◆ **Work to do**
Restate all the material verbatim, except for the pictures.

§ §

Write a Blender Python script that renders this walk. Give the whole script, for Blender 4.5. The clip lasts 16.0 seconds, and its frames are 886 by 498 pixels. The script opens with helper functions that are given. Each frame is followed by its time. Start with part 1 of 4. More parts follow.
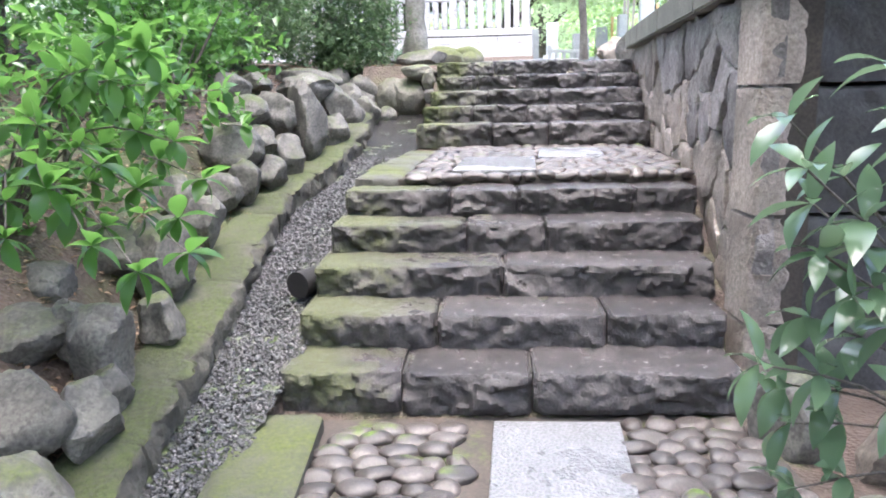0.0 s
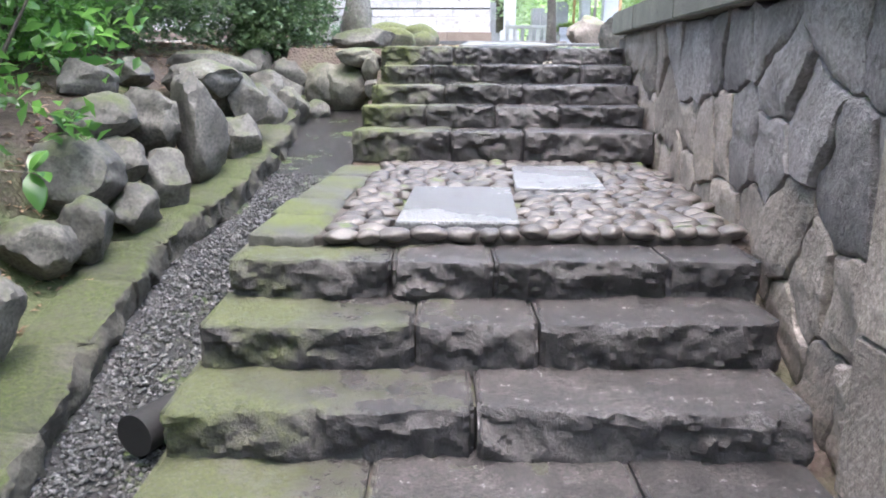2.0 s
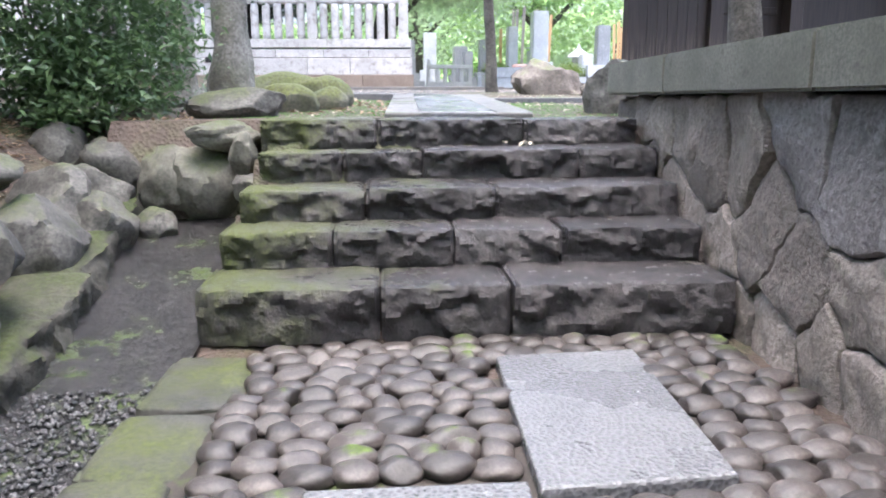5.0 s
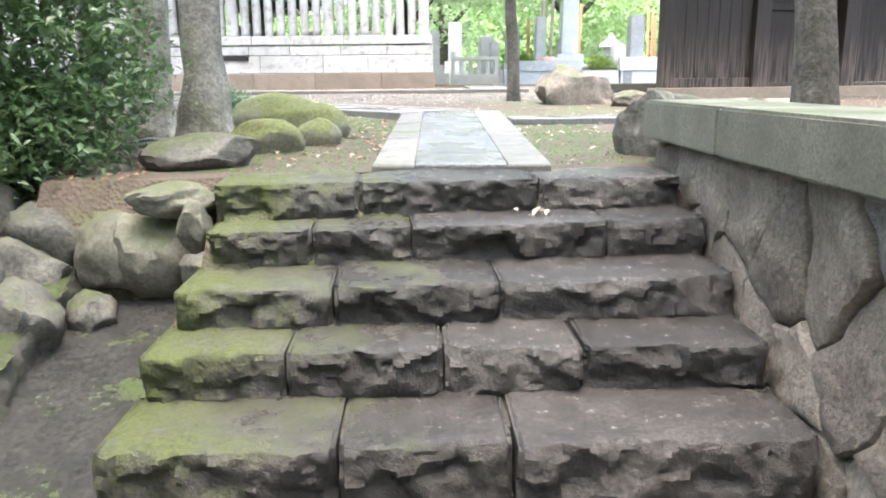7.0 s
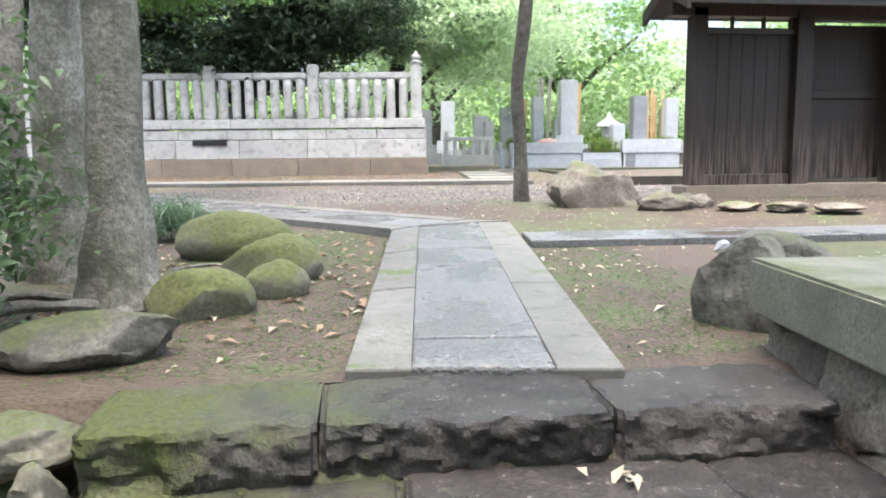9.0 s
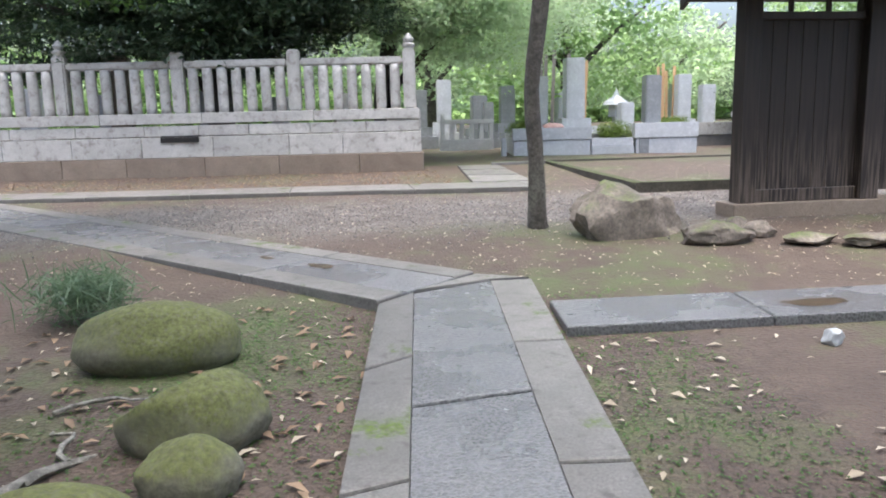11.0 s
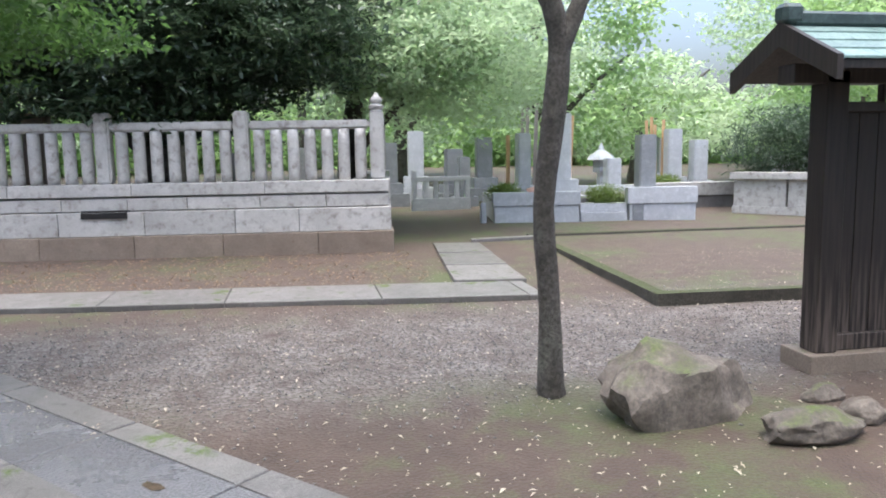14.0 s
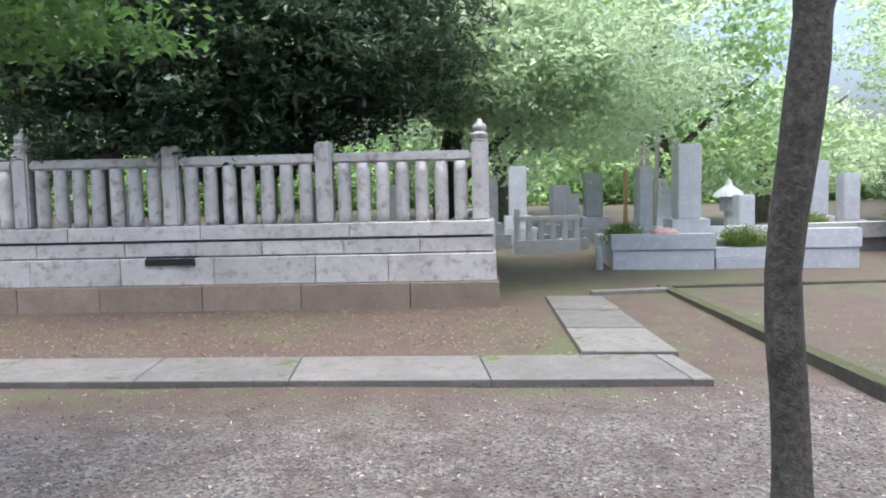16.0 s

§ §

◆ **Written solution**
Write a Blender Python script that renders this walk. Give the whole script, for Blender 4.5. The clip lasts 16.0 seconds, and its frames are 886 by 498 pixels. The script opens with helper functions that are given. Each frame is followed by its time. Start with part 1 of 4. More parts follow.
0.0 s
2.0 s
5.0 s
7.0 s
9.0 s
11.0 s
14.0 s
16.0 s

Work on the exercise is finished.